A notable exception is Fitzgerald’s, a picturesque restaurant with gourmet fare and ultra-modern guestrooms right on Lake Superior. It’s a pretty compact spot, so make a reservation to avoid being turned away.

Keweenaw Peninsula,Eagle River
Fitzgerald’s Hotel & Restaurant

Eagle River Falls is an impressive sight – if you can see it. The pedestrian bridge that overlooks it isn’t always accessible due to towering snowbanks.

While navigating the area via sled or car, keep an eye peeled for deer. They are everywhere, especially near the designed feeding station on the start of M-26, which is run by a volunteer group called UP Whitetails of the Keweenaw.

Keweenaw Peninsula,Eagle River
Eagle River Falls

Eagle Harbor

Up the coast some seven miles (and a stunning drive along M-26), Eagle Harbor offers a bit more commercially, including a several restaurants and motels. The 1871 lighthouse supplies plenty of atmosphere in what was once a busy harbor town.

“We very much cater to snowmobilers, especially those with little or no experience,” says Eddie Brecht, owner of Fletchy’s Otter Belly Lodge, a waterfront spot complete with motel, café and a fleet of 13 snowmobiles for rent via Eagle Harbor Adventures.

“Eighty percent of our renters request a guide and we have three on staff who stay really busy,” Brecht adds.

Keweenaw Peninsula,Eagle River
Eagle Harbor

New this year and a welcome sight for sledders is the Eagle Harbor Staging Area with plenty of parking and portable toilets. This site near Trail 130, the “Eagles Loop” that connects Eagle River and Eagle Harbor, is a joint venture of the Keweenaw ATV Club, Keweenaw Outdoor Recreation Coalition and Eagle Harbor Township.

Among the don’t-miss sites that Brecht recommends, with or without a guide, are the sweeping panoramic views atop Brockway Mountain (snowmobile is the only way to get to the top in the winter) and High Rock Bay at the very tip of the Keweenaw. Pretty Lac Le Belle on the other side of the peninsula is another popular spot, and you can gas up here as well as marvel at the daring skiers careening downhill at super-steep Mount Bohemia (take care to stay off the ski trails). You can gas up or grab a bite at the Lac La Belle Lodge.

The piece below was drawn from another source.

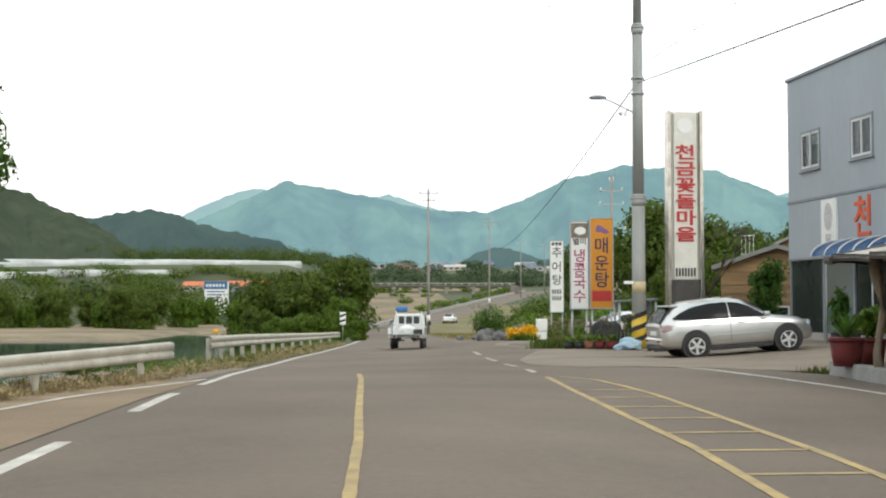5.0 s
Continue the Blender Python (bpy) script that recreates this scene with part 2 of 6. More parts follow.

Keweenaw Peninsula,Eagle River
Bear Belly Pit, Lac La Belle Lodge
Keweenaw Peninsula,Eagle River
Autumn view of Brockway Mountain, near Copper Harbor Michigan.

“The trails are calm, traffic-wise, so you won’t see as many people,” Brecht says. “And it is eye-opening for people to see something like Mount Bohemia in the Midwest.”

In fact, he says, that pretty much holds true for the entire Keweenaw Peninsula. “The things you are going to see, you will not even think you are in Michigan!”

Keweenaw Peninsula,Eagle River

Keweenaw Peninsula,Eagle River

Gassing Up

There’s a pretty large (by local standards) BP Station on Highway 41 right at the Houghton/Keweenaw county line. A few miles up the peninsula at the intersection of highways 41 and 26, the Phoenix Store has old-school pumps that dispense both gas and diesel. Stop here even if you don’t need a fill-up just to experience this spot that’s been operating since 1873.

Keweenaw Peninsula,Eagle River

Just across 41 is the even older Phoenix Church, now a historic site that is open on special occasions. From here, scenic Copper Harbor is just 12 miles away with a handful of motels, restaurants and gas stations that stay open all winter.

The entire Keweenaw Peninsula is a National Historic Park with 21 separate sites that showcase the region’s heyday as a copper mining mecca. From fully intact mineshafts to crumbling brick walls, you can see the surprisingly picturesque ruins everywhere.